### Exercise description
Answer with one number: how many lines hold the string "group".

*** Record set ***

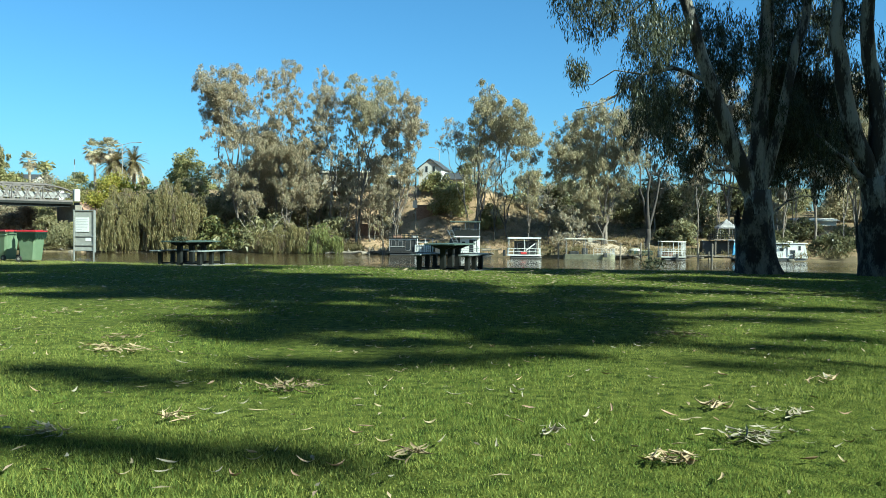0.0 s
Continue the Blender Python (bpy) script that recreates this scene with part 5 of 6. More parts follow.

***
*** Record set ***

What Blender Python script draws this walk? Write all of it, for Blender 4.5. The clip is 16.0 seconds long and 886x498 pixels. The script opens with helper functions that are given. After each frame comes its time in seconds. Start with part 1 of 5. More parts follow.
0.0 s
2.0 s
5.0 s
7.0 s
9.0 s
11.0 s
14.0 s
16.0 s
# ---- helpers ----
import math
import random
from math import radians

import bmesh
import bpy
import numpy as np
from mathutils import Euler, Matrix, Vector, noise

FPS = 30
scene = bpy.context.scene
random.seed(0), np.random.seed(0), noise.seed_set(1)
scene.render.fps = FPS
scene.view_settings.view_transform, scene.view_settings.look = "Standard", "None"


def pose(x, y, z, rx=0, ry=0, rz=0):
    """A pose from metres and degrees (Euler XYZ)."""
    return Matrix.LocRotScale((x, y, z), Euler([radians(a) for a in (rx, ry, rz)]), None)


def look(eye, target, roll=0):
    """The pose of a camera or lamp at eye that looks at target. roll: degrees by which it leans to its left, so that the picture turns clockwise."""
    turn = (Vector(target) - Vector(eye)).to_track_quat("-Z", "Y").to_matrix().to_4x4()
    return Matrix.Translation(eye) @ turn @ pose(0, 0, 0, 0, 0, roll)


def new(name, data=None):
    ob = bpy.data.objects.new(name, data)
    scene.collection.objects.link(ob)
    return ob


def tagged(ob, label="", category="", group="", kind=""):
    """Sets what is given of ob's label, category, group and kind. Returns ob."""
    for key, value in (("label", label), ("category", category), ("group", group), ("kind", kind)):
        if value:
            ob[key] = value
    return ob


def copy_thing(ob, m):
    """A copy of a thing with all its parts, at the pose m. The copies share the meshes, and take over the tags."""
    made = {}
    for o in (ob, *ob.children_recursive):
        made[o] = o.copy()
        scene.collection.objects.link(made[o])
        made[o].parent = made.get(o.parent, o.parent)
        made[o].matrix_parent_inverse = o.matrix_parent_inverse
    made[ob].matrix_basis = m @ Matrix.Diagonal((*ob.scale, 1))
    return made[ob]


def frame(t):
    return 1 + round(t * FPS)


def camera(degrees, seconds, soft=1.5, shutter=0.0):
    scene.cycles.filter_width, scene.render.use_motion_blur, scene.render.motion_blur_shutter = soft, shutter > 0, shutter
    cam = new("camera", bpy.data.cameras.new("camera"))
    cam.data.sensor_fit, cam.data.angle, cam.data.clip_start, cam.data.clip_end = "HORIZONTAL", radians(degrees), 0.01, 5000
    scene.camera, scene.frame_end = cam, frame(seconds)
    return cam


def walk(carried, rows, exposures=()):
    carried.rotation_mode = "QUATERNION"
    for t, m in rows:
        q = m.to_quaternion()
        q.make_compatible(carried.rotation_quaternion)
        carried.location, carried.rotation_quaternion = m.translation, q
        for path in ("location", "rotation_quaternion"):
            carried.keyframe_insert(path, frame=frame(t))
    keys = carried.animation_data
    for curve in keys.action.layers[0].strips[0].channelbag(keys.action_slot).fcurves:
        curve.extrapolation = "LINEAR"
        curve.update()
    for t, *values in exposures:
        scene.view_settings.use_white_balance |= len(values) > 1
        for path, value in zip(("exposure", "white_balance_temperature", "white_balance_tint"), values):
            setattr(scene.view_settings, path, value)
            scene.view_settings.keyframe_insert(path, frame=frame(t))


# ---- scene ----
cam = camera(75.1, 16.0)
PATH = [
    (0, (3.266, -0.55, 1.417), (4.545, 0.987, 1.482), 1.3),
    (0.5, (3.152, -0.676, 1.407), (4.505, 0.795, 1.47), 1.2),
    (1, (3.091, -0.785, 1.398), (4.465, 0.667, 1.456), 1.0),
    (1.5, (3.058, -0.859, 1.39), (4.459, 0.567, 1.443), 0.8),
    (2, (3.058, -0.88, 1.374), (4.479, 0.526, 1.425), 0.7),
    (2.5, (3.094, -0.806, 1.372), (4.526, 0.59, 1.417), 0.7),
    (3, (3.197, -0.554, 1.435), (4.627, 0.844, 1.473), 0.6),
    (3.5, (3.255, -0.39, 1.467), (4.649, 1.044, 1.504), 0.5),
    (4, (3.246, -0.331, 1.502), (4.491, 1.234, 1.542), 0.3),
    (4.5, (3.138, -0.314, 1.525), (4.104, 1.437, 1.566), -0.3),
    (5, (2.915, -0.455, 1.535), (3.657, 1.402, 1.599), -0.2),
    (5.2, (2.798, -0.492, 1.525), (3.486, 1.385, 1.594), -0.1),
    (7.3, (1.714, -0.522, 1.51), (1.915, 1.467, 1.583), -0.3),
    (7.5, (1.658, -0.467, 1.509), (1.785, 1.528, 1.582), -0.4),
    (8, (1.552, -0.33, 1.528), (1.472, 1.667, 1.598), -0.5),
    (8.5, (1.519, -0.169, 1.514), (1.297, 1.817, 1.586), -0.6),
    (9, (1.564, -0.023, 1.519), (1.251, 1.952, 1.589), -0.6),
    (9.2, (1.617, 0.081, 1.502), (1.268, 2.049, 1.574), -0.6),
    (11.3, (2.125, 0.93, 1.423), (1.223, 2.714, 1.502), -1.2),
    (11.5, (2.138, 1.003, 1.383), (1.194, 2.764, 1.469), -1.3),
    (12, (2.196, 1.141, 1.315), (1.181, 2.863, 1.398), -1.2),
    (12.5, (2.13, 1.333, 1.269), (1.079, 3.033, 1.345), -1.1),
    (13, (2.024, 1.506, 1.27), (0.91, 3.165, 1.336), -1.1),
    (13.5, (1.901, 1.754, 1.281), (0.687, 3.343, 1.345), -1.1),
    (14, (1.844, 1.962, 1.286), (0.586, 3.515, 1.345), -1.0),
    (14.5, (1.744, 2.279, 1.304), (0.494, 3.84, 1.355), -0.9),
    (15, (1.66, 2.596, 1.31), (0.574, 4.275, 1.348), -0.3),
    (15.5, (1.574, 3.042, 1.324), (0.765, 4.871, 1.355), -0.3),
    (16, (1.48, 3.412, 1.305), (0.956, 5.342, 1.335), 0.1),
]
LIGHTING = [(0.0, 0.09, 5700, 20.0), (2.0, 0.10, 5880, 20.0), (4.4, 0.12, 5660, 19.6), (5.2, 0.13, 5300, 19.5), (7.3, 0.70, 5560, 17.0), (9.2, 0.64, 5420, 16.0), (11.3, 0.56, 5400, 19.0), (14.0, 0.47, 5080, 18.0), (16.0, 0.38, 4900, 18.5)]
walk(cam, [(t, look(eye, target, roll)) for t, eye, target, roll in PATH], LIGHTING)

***

### Task result
3